Abstract

Single atom catalysts (SACs) achieve 100% utilization of metal atoms and have versatile support effects, whereas single atom alloys (SAAs) with metallic bonds own the free-atom-like electronic structure. Herein, surface single atom alloys (SSAAs) are developed that integrate the advantages of SACs and SAAs via incorporating an ultrathin metallic layer during the synthetic process of SACs. It is shown that the Pt single atom preferentially coordinates with metallic Mo nanolayer, thereby forming a Pt₁-Mo_L surface atom alloy on Mo₂C (marked as Pt₁-Mo_L-Mo₂C SSAAs).

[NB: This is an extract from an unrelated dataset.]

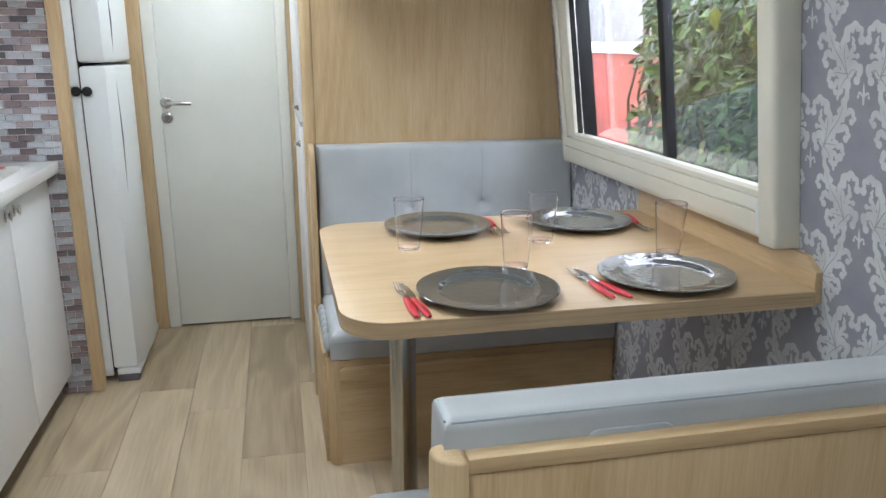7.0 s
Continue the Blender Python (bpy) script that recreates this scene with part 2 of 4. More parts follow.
def join(bm, other):
    me = bpy.data.meshes.new("join")
    other.to_mesh(me)
    other.free()
    bm.from_mesh(me)
    bpy.data.meshes.remove(me)
    return bm


def extrude(outline, axis, lo, hi, bevel=0.0, seg=2, bm=None):
    """A slab: a closed outline of 2D points, thick along one axis."""
    b = bmesh.new()
    def place(p, d):
        c = list(p)
        c.insert(axis, d)
        return b.verts.new(c)
    low = [place(p, lo) for p in outline]
    high = [place(p, hi) for p in outline]
    n = len(outline)
    b.faces.new(low)
    b.faces.new(high)
    for i in range(n):
        b.faces.new((low[i], low[(i + 1) % n], high[(i + 1) % n], high[i]))
    bmesh.ops.recalc_face_normals(b, faces=b.faces[:])
    if bevel:
        caps = [e for e in b.edges if abs(e.verts[0].co[axis] - e.verts[1].co[axis]) < 1e-6]
        bmesh.ops.bevel(b, geom=caps, offset=bevel, segments=seg, profile=0.5, affect="EDGES")
    return join(bm, b) if bm is not None else b


def round_rect(x0, x1, y0, y1, radii, steps=8):
    """Outline with its own radius at each corner: (x0,y0), (x1,y0), (x1,y1), (x0,y1)."""
    pts = []
    for (cx, cy, sx, sy, a0), r in zip(((x0, y0, 1, 1, 180), (x1, y0, -1, 1, 270), (x1, y1, -1, -1, 0), (x0, y1, 1, -1, 90)), radii):
        if r <= 0:
            pts.append((cx, cy))
            continue
        for i in range(steps + 1):
            a = radians(a0 + 90 * i / steps)
            pts.append((cx + sx * r + r * math.cos(a), cy + sy * r + r * math.sin(a)))
    return pts


def lathe(profile, seg=40, bm=None, closed=False):
    """A body turned round z from (radius, height) points."""
    b = bmesh.new()
    rings = []
    for r, z in profile:
        if r < 1e-5:
            rings.append([b.verts.new((0, 0, z))])
        else:
            rings.append([b.verts.new((r * math.cos(2 * math.pi * i / seg), r * math.sin(2 * math.pi * i / seg), z)) for i in range(seg)])
    pairs = list(zip(rings, rings[1:]))
    if closed:
        pairs.append((rings[-1], rings[0]))
    for lo, hi in pairs:
        for i in range(seg):
            j = (i + 1) % seg
            if len(lo) == 1 and len(hi) == 1:
                continue
            if len(lo) == 1:
                b.faces.new((lo[0], hi[j], hi[i]))
            elif len(hi) == 1:
                b.faces.new((lo[i], lo[j], hi[0]))
            else:
                b.faces.new((lo[i], lo[j], hi[j], hi[i]))
    bmesh.ops.recalc_face_normals(b, faces=b.faces[:])
    return join(bm, b) if bm is not None else b


def sweep(path, radius, seg=10, bm=None, flat=1.0):
    """A rounded rod along a path; radius may be a number or one for each point."""
    b = bmesh.new()
    pts = [Vector(p) for p in path]
    radii = radius if isinstance(radius, (list, tuple)) else [radius] * len(pts)
    rings = []
    for i, p in enumerate(pts):
        d = (pts[min(i + 1, len(pts) - 1)] - pts[max(i - 1, 0)]).normalized()
        up = Vector((0, 0, 1)) if abs(d.z) < 0.9 else Vector((1, 0, 0))
        s = d.cross(up).normalized()
        u = s.cross(d).normalized()
        rings.append([b.verts.new(p + radii[i] * (math.cos(a) * s + flat * math.sin(a) * u)) for a in (2 * math.pi * k / seg for k in range(seg))])
    for lo, hi in zip(rings, rings[1:]):
        for i in range(seg):
            b.faces.new((lo[i], lo[(i + 1) % seg], hi[(i + 1) % seg], hi[i]))
    b.faces.new(rings[0])
    b.faces.new(rings[-1])
    bmesh.ops.recalc_face_normals(b, faces=b.faces[:])
    return join(bm, b) if bm is not None else b


def moved(bm, m):
    bmesh.ops.transform(bm, matrix=m, verts=bm.verts[:])
    return bm


# ---- plan ----
XL, XR = -0.81, 1.615          # side walls
Y0, Y1 = -1.6, 4.66            # rear wall, door wall
ZC = 1.952                     # white ceiling
XC = 0.40                      # middle line of the ceiling
YW = 3.77                      # wood wall with the air conditioner
YP = 3.985                     # tiled partition
LEAN_Z, LEAN = 0.80, 0.125     # the dinette wall leans in above the table


def wall_x(z):
    return XR - LEAN * max(0.0, z - LEAN_Z)


def leaning(ob):
    """Follows the lean of the dinette wall."""
    for v in ob.data.vertices:
        v.co.x += wall_x(v.co.z) - XR
    return ob


# ---- shell ----
WY0, WY1, WZ0, WZ1 = 2.425, 3.585, 0.965, 1.52     # window opening
bm = bmesh.new()
T = 0.05
box(XR, XR + T, Y0, Y1 + 0.1, -0.05, LEAN_Z, bm=bm)
box(XR, XR + T, Y0, WY0, LEAN_Z, 1.69, bm=bm)
box(XR, XR + T, WY1, Y1 + 0.1, LEAN_Z, 1.69, bm=bm)
box(XR, XR + T, WY0, WY1, LEAN_Z, WZ0, bm=bm)
box(XR, XR + T, WY0, WY1, WZ1, 1.69, bm=bm)
box(XR + 0.10, XR + 0.15, Y0, Y1 + 0.1, 1.60, 2.05, bm=bm)
wall_east = structure("wall_east", bm, wallpaper, "grey lilac damask wallpapered wall beside the dinette", "wall")
leaning(wall_east)
LY0, LY1, LZ0, LZ1 = 3.0, 3.9, 1.03, 1.46
bm = bmesh.new()
box(XL - T, XL, Y0, LY0, -0.05, 2.05, bm=bm)
box(XL - T, XL, LY1, Y1 + 0.1, -0.05, 2.05, bm=bm)
box(XL - T, XL, LY0, LY1, -0.05, LZ0, bm=bm)
box(XL - T, XL, LY0, LY1, LZ1, 2.05, bm=bm)
wall_west = structure("wall_west", bm, wallpaper, "grey wall behind the kitchen counter", "wall")
structure("wall_lining", box(XL + 0.001, XC - 1.075, Y0, 2.271, -0.004, 1.66), wallpaper, "grey papered side lining before the kitchen", "wall")
structure("wall_south", box(XL, XR, Y0 - 0.05, Y0, -0.05, 2.05), white_ceiling, "plain white rear wall", "wall")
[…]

Comprehensive spectroscopic and theoretical calculations reveal that the Mo nanolayer in SSAAs not only functions as an electron buffer between Pt₁ and Mo₂C, leading to a free-atom-like d state at Pt₁ sites and thereby balancing the adsorption and desorption of H, but also enhances the aggregation, adsorption, and activation of H₂O. Consequently, the Pt₁-Mo_L-Mo₂C SSAAs exhibit superior alkaline hydrogen evolution reaction (HER) performance compared to Pt₁/Mo₂C SACs, achieving a low overpotential of 12 mV at 10 mA cm^-2 and a low Tafel slope of 17 mV dec^-1. This work provides novel insights into the design of advanced single-site catalysts.